**The task:**
Quote every line of the data below as it stands, omitting pictures.

**Data extract:**
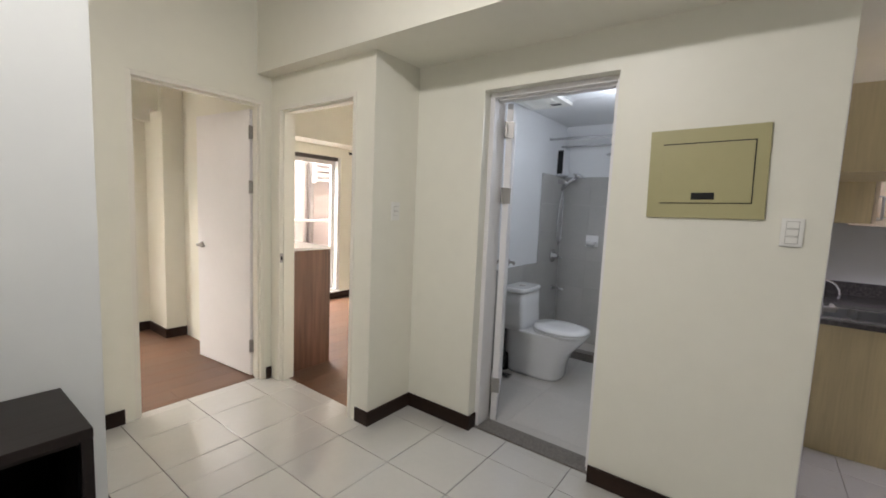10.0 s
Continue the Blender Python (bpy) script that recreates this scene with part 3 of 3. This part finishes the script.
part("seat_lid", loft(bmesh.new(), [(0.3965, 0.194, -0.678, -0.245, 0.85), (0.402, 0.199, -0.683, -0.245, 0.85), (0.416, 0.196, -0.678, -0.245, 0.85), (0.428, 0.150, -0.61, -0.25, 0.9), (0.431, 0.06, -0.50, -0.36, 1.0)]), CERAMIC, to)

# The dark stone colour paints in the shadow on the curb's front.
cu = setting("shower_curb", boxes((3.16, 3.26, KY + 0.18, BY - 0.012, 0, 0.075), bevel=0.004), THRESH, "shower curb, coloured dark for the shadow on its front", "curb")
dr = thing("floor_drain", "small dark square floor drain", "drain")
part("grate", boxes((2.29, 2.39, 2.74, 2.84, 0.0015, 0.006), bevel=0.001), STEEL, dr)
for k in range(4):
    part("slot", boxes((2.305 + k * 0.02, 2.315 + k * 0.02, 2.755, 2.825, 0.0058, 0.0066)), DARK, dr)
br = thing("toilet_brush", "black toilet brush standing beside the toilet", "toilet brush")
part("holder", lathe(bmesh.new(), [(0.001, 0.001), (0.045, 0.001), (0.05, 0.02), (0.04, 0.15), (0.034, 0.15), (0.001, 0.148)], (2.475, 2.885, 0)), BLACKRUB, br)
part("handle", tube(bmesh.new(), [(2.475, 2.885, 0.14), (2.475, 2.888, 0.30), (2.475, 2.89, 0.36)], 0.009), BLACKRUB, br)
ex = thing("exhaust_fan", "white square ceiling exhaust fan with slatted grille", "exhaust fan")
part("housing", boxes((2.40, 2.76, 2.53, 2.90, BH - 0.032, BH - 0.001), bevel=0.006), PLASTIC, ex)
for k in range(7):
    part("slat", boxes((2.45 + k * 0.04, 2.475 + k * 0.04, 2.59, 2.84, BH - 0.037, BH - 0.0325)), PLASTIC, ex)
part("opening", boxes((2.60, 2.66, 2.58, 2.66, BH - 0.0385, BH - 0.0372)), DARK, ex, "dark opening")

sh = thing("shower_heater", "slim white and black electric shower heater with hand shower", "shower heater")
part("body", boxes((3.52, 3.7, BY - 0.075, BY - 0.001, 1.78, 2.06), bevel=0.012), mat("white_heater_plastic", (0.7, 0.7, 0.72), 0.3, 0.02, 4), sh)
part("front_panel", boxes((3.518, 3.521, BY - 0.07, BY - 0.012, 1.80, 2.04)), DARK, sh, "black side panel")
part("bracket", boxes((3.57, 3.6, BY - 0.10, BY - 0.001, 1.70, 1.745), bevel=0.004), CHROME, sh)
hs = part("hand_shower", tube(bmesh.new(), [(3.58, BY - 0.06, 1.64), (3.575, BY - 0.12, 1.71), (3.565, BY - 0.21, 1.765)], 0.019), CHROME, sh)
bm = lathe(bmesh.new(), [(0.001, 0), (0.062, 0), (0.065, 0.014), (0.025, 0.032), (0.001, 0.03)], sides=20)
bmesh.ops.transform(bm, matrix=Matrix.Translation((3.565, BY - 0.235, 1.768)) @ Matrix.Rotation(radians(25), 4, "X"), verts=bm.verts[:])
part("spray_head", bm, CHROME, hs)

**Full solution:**
10.0 s
Continue the Blender Python (bpy) script that recreates this scene with part 3 of 3. This part finishes the script.
part("seat_lid", loft(bmesh.new(), [(0.3965, 0.194, -0.678, -0.245, 0.85), (0.402, 0.199, -0.683, -0.245, 0.85), (0.416, 0.196, -0.678, -0.245, 0.85), (0.428, 0.150, -0.61, -0.25, 0.9), (0.431, 0.06, -0.50, -0.36, 1.0)]), CERAMIC, to)

# The dark stone colour paints in the shadow on the curb's front.
cu = setting("shower_curb", boxes((3.16, 3.26, KY + 0.18, BY - 0.012, 0, 0.075), bevel=0.004), THRESH, "shower curb, coloured dark for the shadow on its front", "curb")
dr = thing("floor_drain", "small dark square floor drain", "drain")
part("grate", boxes((2.29, 2.39, 2.74, 2.84, 0.0015, 0.006), bevel=0.001), STEEL, dr)
for k in range(4):
    part("slot", boxes((2.305 + k * 0.02, 2.315 + k * 0.02, 2.755, 2.825, 0.0058, 0.0066)), DARK, dr)
br = thing("toilet_brush", "black toilet brush standing beside the toilet", "toilet brush")
part("holder", lathe(bmesh.new(), [(0.001, 0.001), (0.045, 0.001), (0.05, 0.02), (0.04, 0.15), (0.034, 0.15), (0.001, 0.148)], (2.475, 2.885, 0)), BLACKRUB, br)
part("handle", tube(bmesh.new(), [(2.475, 2.885, 0.14), (2.475, 2.888, 0.30), (2.475, 2.89, 0.36)], 0.009), BLACKRUB, br)
ex = thing("exhaust_fan", "white square ceiling exhaust fan with slatted grille", "exhaust fan")
part("housing", boxes((2.40, 2.76, 2.53, 2.90, BH - 0.032, BH - 0.001), bevel=0.006), PLASTIC, ex)
for k in range(7):
    part("slat", boxes((2.45 + k * 0.04, 2.475 + k * 0.04, 2.59, 2.84, BH - 0.037, BH - 0.0325)), PLASTIC, ex)
part("opening", boxes((2.60, 2.66, 2.58, 2.66, BH - 0.0385, BH - 0.0372)), DARK, ex, "dark opening")

sh = thing("shower_heater", "slim white and black electric shower heater with hand shower", "shower heater")
part("body", boxes((3.52, 3.7, BY - 0.075, BY - 0.001, 1.78, 2.06), bevel=0.012), mat("white_heater_plastic", (0.7, 0.7, 0.72), 0.3, 0.02, 4), sh)
part("front_panel", boxes((3.518, 3.521, BY - 0.07, BY - 0.012, 1.80, 2.04)), DARK, sh, "black side panel")
part("bracket", boxes((3.57, 3.6, BY - 0.10, BY - 0.001, 1.70, 1.745), bevel=0.004), CHROME, sh)
hs = part("hand_shower", tube(bmesh.new(), [(3.58, BY - 0.06, 1.64), (3.575, BY - 0.12, 1.71), (3.565, BY - 0.21, 1.765)], 0.019), CHROME, sh)
bm = lathe(bmesh.new(), [(0.001, 0), (0.062, 0), (0.065, 0.014), (0.025, 0.032), (0.001, 0.03)], sides=20)
bmesh.ops.transform(bm, matrix=Matrix.Translation((3.565, BY - 0.235, 1.768)) @ Matrix.Rotation(radians(25), 4, "X"), verts=bm.verts[:])
part("spray_head", bm, CHROME, hs)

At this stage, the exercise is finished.